One of the men, McLaren, had a marvellous escape from death. He was working among the timber in the upper part of the tunnel, and suddenly he found himself whirled upward. He must have been just outside the edge along which the clay commenced to glide, and was thrust on top of the descending mass, and thus came down into the tunnel. He helped to extricate his mate, Cocker, who was soon able to make his way outwards to the Kilbirnie end, and come over the hill to Wellington.
The rescuers worked from both sides of the slip, but they were greatly hampered by the restricted space, which the half-submerged truck almost filled. At one time the earth was sufficiently cleared away to make Harrington visible. McLaren touched his fallen comrade's hand, and the shock, coming on top of his own startling experience, made him faint away. In the meantime, Eli was speaking, and his voice seemed strong. He was evidently in great pain, for he asked the rescuers to put him out of his misery. The treacherous earth itself did that at midnight. The sufferer was not heard to speak again after the last great slip. His body was recovered early this morning and taken to the morgue.
Last night, immediately after the accident, the top of the face was trimmed away to prevent any more material from slipping into the tunnel, and the clearing operations went forward with all possible speed, but between half-past ten and midnight the earth kept filling inside the tunnel as fast as the men could get it away, and the final fall brought down such a quantity of stuff that the removal was a work of hours.
Harry Barrett, who resided at 6 Adelaide Road, was a married man.

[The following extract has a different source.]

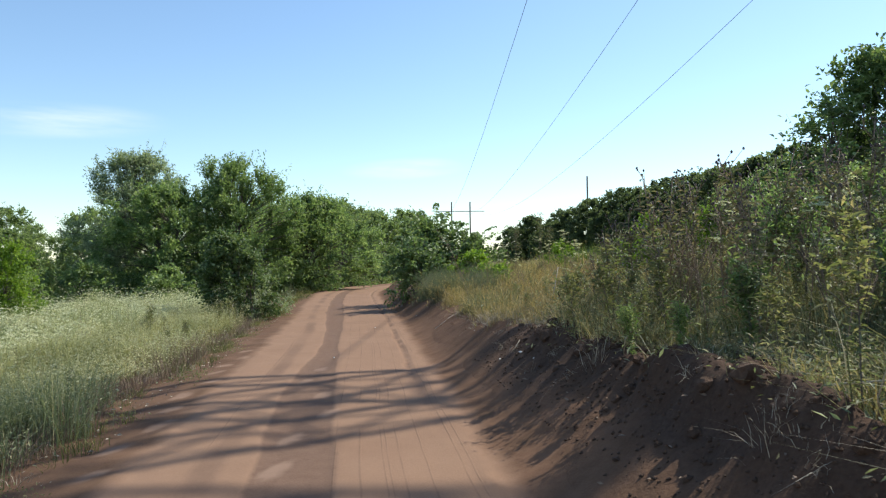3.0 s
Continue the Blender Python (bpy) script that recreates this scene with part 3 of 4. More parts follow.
def umbels(name, label, tops, seed, size, mat):
    """Flat flower heads of small petals on the given tops."""
    r = np.random.default_rng(seed)
    k = 4
    at = np.repeat(tops, k, 0) + r.normal(size=(len(tops) * k, 3)) * [size * 0.5, size * 0.5, size * 0.18]
    w = r.uniform(0, 2 * np.pi, len(at))
    way = np.stack([np.cos(w), np.sin(w), r.normal(size=len(at)) * 0.25], 1)
    v, f = leaves_at(r, at, way, size * r.uniform(0.5, 1.0, len(at)), size * 0.6, 0.05)
    ob = new(name, mesh_np(name, v, f, mat))
    tagged(ob, label, "flowers", kind="stuff")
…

His wife is in Goodwood, Australia.
Alfred Harrington (timber man), who had his home in Devon Street, was married just a year ago, and leaves a wife and baby. The "shift" in which he met his death was to have been his last on the tunnel. He commenced work at 4 o'clock in the afternoon with the others, and by midnight he would have bade farewell to the tunnel, for he had fresh work to go to on Monday.
John Eli (timber man), 23 Jessie Street, Te Aro, was single, twenty-seven or twenty-eight years of age. He came originally from the West Coast, and there he went to school with Constable Williams, who last night was labouring to save his old comrade.
This morning a shift of men shovelled vigorously on the city side, but it was not till half-past ten that Harrington's body was unearthed. The body was lying across the floor of the tunnel, with a heavy piece of timber across the stomach, and the right leg was drawn up to the body. Evidently, death could not have been long in coming. About half an hour later the body of Barrett was also brought out. They were so wedged among the timber that axes and saws had to be used to cut a passage through.
The slip occurred in a peculiar manner. The front bricking of the tunnel abuts the sloping face of a cutting. Seemingly, recent rain loosened the rotten rock of the formation, and the material lost its cohesiveness. It fell down vertically, leaving a jagged circular hole, about eighteen feet deep and twelve or fifteen feet in diameter, through which daylight entered the darkness. While the men were shovelling this morning, a man was stationed on the lip of the crater to give warning in case he noticed any movement in the ground above. Men who have been working in the tunnel say that the face of the city side is composed of very treacherous material. Slips have occurred previously, they state, not serious falls, but sufficient to block up the mouth of the tunnel.
Drs Walter, Gilmer and Kemp arrived during the night to render any assistance within their power. The inquest will be opened this afternoon.